In the News

Santa Cruz council to mull water rate hike
Five-year plan would increase rates 61 percent

By J.M. Brown, Santa Cruz Sentinel, 7/21/14

SANTA CRUZ — The Santa Cruz City Council on Tuesday will hear a plan to increase sharply water rates and create a drought-recovery fee for funding infrastructure projects, stabilizing revenue and boosting reserves.

Water Director Rosemary Menard proposes hiking rates — both the ready-to-serve and separate consumption charge — 10 percent in October and 10 percent each July for the next four years. The increases represent a total hike of 61 percent through 2019 for customers living inside and outside the city.

For the typical single-family account, the drought-recovery fee would increase the ready-to-serve charge — the basic monthly charge for service — by an additional 42 percent this year and 14 percent next year. The fee, designed to recover lost revenue brought on by mandated conservation, would expire in June 2016. It will not be tied to actual water use, as some have called for, because of the variability of consumption.

The entire package of rate and fee increases is estimated to help the utility, which serves 94,000 customers, cover capital improvements, repay future debt, establish a three-month reserve and separate emergency reserve fund and rebuild a fund designed to minimize future rate increases. The hike also will generate more revenue from the utility users tax of 8.25 percent assessed on each monthly charge, which goes directly into the city's coffers.

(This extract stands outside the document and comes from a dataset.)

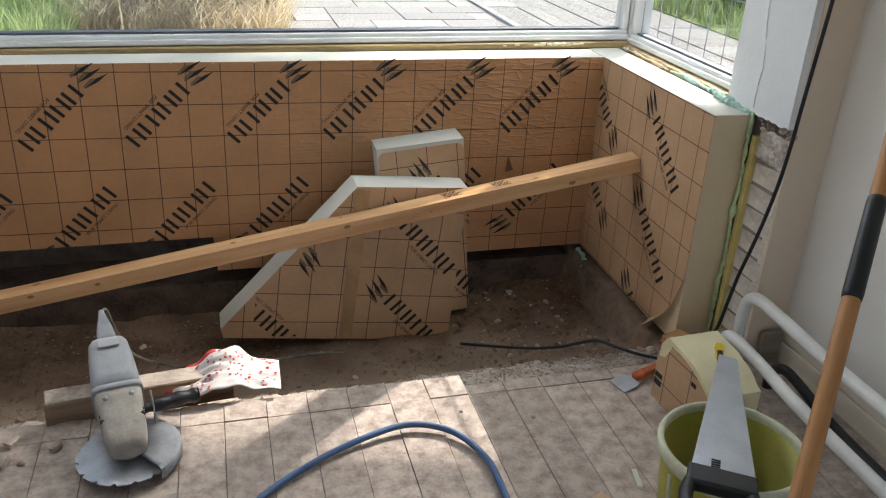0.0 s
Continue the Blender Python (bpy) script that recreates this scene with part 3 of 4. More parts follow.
def grinder():
    """Local x runs from the gear head along the body to the tail; the disc lies level below the head."""
    g = thing("angle_grinder", "large dusty grey angle grinder lying on its diamond disc", "angle grinder", pose(-1.545, -0.885, 0.0, 0, 0, 101))
    # disc with slots in its rim
    bm = bmesh.new()
    n = 96
    rim = []
    for k in range(n):
        a = 2 * math.pi * k / n
        r = 0.108 if k % 6 == 0 else 0.1165
        rim.append((r * math.cos(a), r * math.sin(a)))
    lo = [bm.verts.new((x, y, 0.026)) for x, y in rim]
    hi = [bm.verts.new((x, y, 0.029)) for x, y in rim]
    bm.faces.new(lo[::-1]); bm.faces.new(hi)
    for k in range(n):
        bm.faces.new((lo[k], lo[(k + 1) % n], hi[(k + 1) % n], hi[k]))
    part("cutting_disc", bm, M_STEEL, g, "worn diamond cutting disc with slotted rim")
    # guard: half shell over the disc
    bm = bmesh.new()
    arc = [radians(-150 + 150 * k / 24) for k in range(25)]
    prof = [(0.036, 0.047), (0.112, 0.045), (0.122, 0.040), (0.1225, 0.012)]
    rows = [[bm.verts.new((r * math.cos(a), r * math.sin(a), z)) for r, z in prof] for a in arc]
    for r0, r1 in zip(rows, rows[1:]):
        for j in range(3):
            f = bm.faces.new((r0[j], r0[j + 1], r1[j + 1], r1[j]))
            f.smooth = j != 1
    ob = part("disc_guard", bm, M_GREYTOOL, g, "grey sheet metal disc guard")
    ob.modifiers.new("thickness", "SOLIDIFY").thickness = 0.0025
    bm = lathe(bmesh.new(), [(0.0, 0.03), (0.032, 0.03), (0.036, 0.036), (0.036, 0.054), (0.0, 0.056)], 28)
    part("spindle_collar", bm, M_TOOLDUST, g)
    # gear head: rings of a rounded box drawn along x
    def body(name, rows, material, label=""):
        bm = bmesh.new()
        prev = None
        for x, w, h, zc, sq in rows:
            ring = []
            for k in range(24):
                a = 2 * math.pi * k / 24
                c, s = math.cos(a), math.sin(a)
                ring.append(bm.verts.new((x, 1.12 * w * abs(c) ** (0.72 * sq) * (1 if c > 0 else -1), zc + h * abs(s) ** (0.72 * sq) * (1 if s > 0 else -1))))
            if prev:
                for k in range(24):
                    f = bm.faces.new((prev[k], prev[(k + 1) % 24], ring[(k + 1) % 24], ring[k]))
                    f.smooth = True
            else:
                bm.faces.new(ring[::-1])
            prev = ring
        bm.faces.new(prev)
        bmesh.ops.recalc_face_normals(bm, faces=bm.faces[:])
        return part(name, bm, material, g, label)
    body("gear_head", [(-0.052, 0.026, 0.018, 0.070, 0.7), (-0.045, 0.036, 0.026, 0.074, 0.6), (-0.01, 0.043, 0.032, 0.082, 0.6), (0.04, 0.046, 0.036, 0.090, 0.6), (0.098, 0.049, 0.040, 0.098, 0.5), (0.112, 0.050, 0.041, 0.100, 0.5)], M_TOOLDUST, "dust-caked metal gear head")
    body("collar", [(0.110, 0.054, 0.045, 0.101, 0.5), (0.126, 0.054, 0.046, 0.103, 0.5)], M_GREYTOOL)
    body("motor_housing", [(0.126, 0.050, 0.042, 0.103, 0.55), (0.17, 0.051, 0.043, 0.110, 0.55), (0.24, 0.048, 0.041, 0.122, 0.55), (0.30, 0.043, 0.037, 0.132, 0.55), (0.318, 0.036, 0.031, 0.135, 0.6)], M_GREYTOOL, "grey plastic motor housing")
    body("rear_grip", [(0.316, 0.022, 0.020, 0.136, 0.7), (0.36, 0.020, 0.018, 0.146, 0.7), (0.39, 0.017, 0.015, 0.152, 0.8), (0.42, 0.010, 0.010, 0.165, 0.9), (0.45, 0.006, 0.006, 0.172, 1.0)], M_GREYTOOL)
    part("housing_plate", boxmesh(0.262, 0.292, -0.026, 0.026, 0.168, 0.1735, 0.0015), M_GREYTOOL, g)
    for sx, sy in ((0.085, 0.030), (0.085, -0.030)):
        bm = lathe(bmesh.new(), [(0.0, 0.1395), (0.006, 0.139), (0.007, 0.132), (0.007, 0.126)], 14, 0, (sx, sy))
        part("screw", bm, M_STEEL, g, "bright screw head")
    for k in range(4):
        y = 0.040 if k < 2 else -0.040
        x = 0.02 + 0.018 * (k % 2)
        bm = boxmesh(x, x + 0.008, y - 0.010, y + 0.010, 0.094, 0.118)
        part("vent_slot", bm, M_BLACK, g, "black vent slot")
    # side handle
    h = smooth_path([(0.075, -0.045, 0.088), (0.085, -0.075, 0.084), (0.105, -0.13, 0.074), (0.118, -0.175, 0.066), (0.120, -0.188, 0.064)], 5)
    part("side_handle", tube(bmesh.new(), h, lambda t: 0.010 + 0.008 * min(1, t * 2.5) + 0.002 * math.sin(t * 26), 14), M_BLACK, g, "black ribbed side handle")
    part("lever", tube(bmesh.new(), [Vector((0.06, -0.074, 0.05)), Vector((0.062, -0.074, 0.10)), Vector((0.070, -0.072, 0.142))], 0.0022, 8), M_STEEL, g)
    cord = smooth_path([(-1.630, -0.452, 0.172), (-1.622, -0.415, 0.160), (-1.606, -0.401, 0.08), (-1.573, -0.37, -0.02), (-1.497, -0.352, -0.075), (-1.381, -0.362, -0.098), (-1.247, -0.359, -0.104), (-1.035, -0.333, -0.108), (-0.95, -0.34, -0.110)], 7)
    tagged(link("grinder_cord", tube(bmesh.new(), cord, 0.0042, 8), mat("dusty_cord", (0.28, 0.25, 0.22), 0.8, 0, 0.3, 6, 60, 0.05, dark=(0.05, 0.045, 0.04)), smooth=True), "dusty dark power cord running over the soil", "power cord")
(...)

"The overall goal of the proposed financial policies and rate adjustments is to allow the water utility to establish and sustain a strong financial position over the next several years," Menard said in a council report. "Accomplishing this goal will allow the department to more effectively plan for and manage rate increases and access financial markets on the most favorable terms."

The city Water Commission approved the plan July 7 and the council will consider setting a public hearing Sept. 23.

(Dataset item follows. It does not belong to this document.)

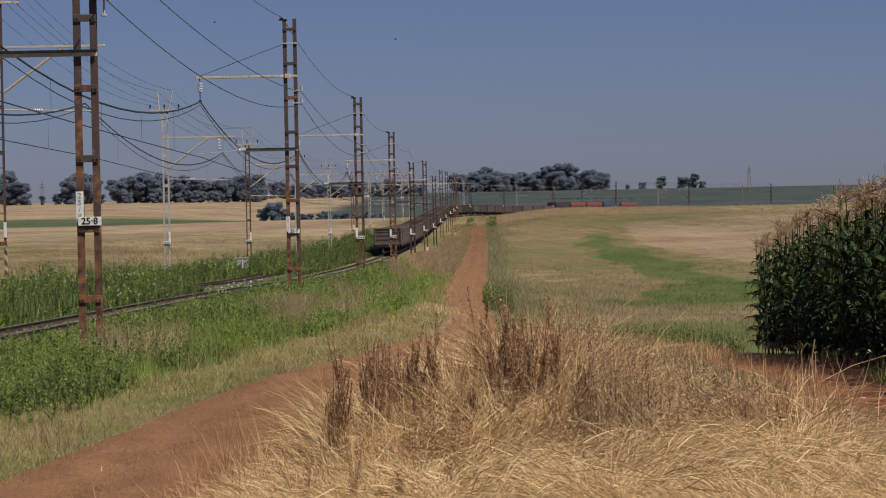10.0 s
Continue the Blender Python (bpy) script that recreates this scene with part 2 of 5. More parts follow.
GREY_GREEN = material("grey_green_weed_leaves", [(0.095, 0.118, 0.042), (0.185, 0.2, 0.08), (0.315, 0.308, 0.15)], 0.6, 0.75, 0.0, 0.0, 8, "island", 0.5, transmit=0.3, spread=0.45)
FEATHER = material("dark_brown_feathers", [(0.03, 0.024, 0.02), (0.07, 0.055, 0.045)], 20.0, 0.8, 0.0, 0.1)
SAGE = material("sage_green_grass", [(0.16, 0.168, 0.082), (0.26, 0.258, 0.13), (0.37, 0.345, 0.19)], 1.0, 0.75, 0.0, 0.0, 8, "island", 0.5, transmit=0.3, spread=0.45)
DOCK = material("brown_seed_heads", [(0.18, 0.095, 0.05), (0.38, 0.222, 0.118), (0.60, 0.41, 0.24)], 3.0, 0.9, 0.0, 0.0, 8, "island", 0.1, transmit=0.3, spread=0.5)
PETAL = material("white_petals", [(0.70, 0.66, 0.66), (0.82, 0.78, 0.78)], 5.0, 0.7, 0.0, 0.0, transmit=0.3)
MAIZE_LEAF = material("maize_leaf", [(0.011, 0.025, 0.007), (0.023, 0.046, 0.013), (0.06, 0.094, 0.03)], 1.2, 0.5, 0.0, 0.1, 10, "object", 0.2, spec=0.22, transmit=0.08, spread=0.45, stretch=(1, 1, 1))
MAIZE_STALK = material("maize_stalk", [(0.045, 0.075, 0.02), (0.10, 0.12, 0.04)], 3.0, 0.6, 0.0, 0.1, spread=0.3)
MAIZE_DRY = material("withered_maize_leaf", [(0.22, 0.15, 0.07), (0.42, 0.32, 0.17)], 3.0, 0.8, 0.0, 0.1, transmit=0.2, spread=0.3)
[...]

Menard said a number of problems point to the need to raise money.

One, during the rate increases from 2004-2009, new revenue missed projections by 17 percent because the council postponed the final year's increase until 2011 and per-capita water consumption fell 27 percent during that period despite projections that demand would stay constant.

Two, the department has drained its once healthy fund balance of $39 million in 2011 to $12 million this year to pay for capital projects, including the Bay Street Reservoir replacement, North Coast transmission main and seawater desalination study. Menard said the city needs to generate revenue to continue work on the North Coast, upgrade the Graham Hill Water Treatment Plan and make various other fixes — the cost of which is higher than earlier projections because two credit agencies downgraded the department after a recent refinancing of old debt.

Finally, Menard said it's prudent to establish new reserves totaling $8 million and rebuild the customer rate stabilization fund at $2.3 million.

Jeanne Belknap, a 30-year resident of Clearview Court Mobile Home Park, said the proposed rate increases should be halved and an exemption offered to fellow low-income people and seniors. She said her average water use is less than half of the goal requested by the city during the drought.

"I feel like I'm doing and have always done as much as I can short of having a shower once a week, which wouldn't be very popular with my neighbors, and I feel like I'm being penalized," she said.

"We ought to be rewarded in some way, not penalized."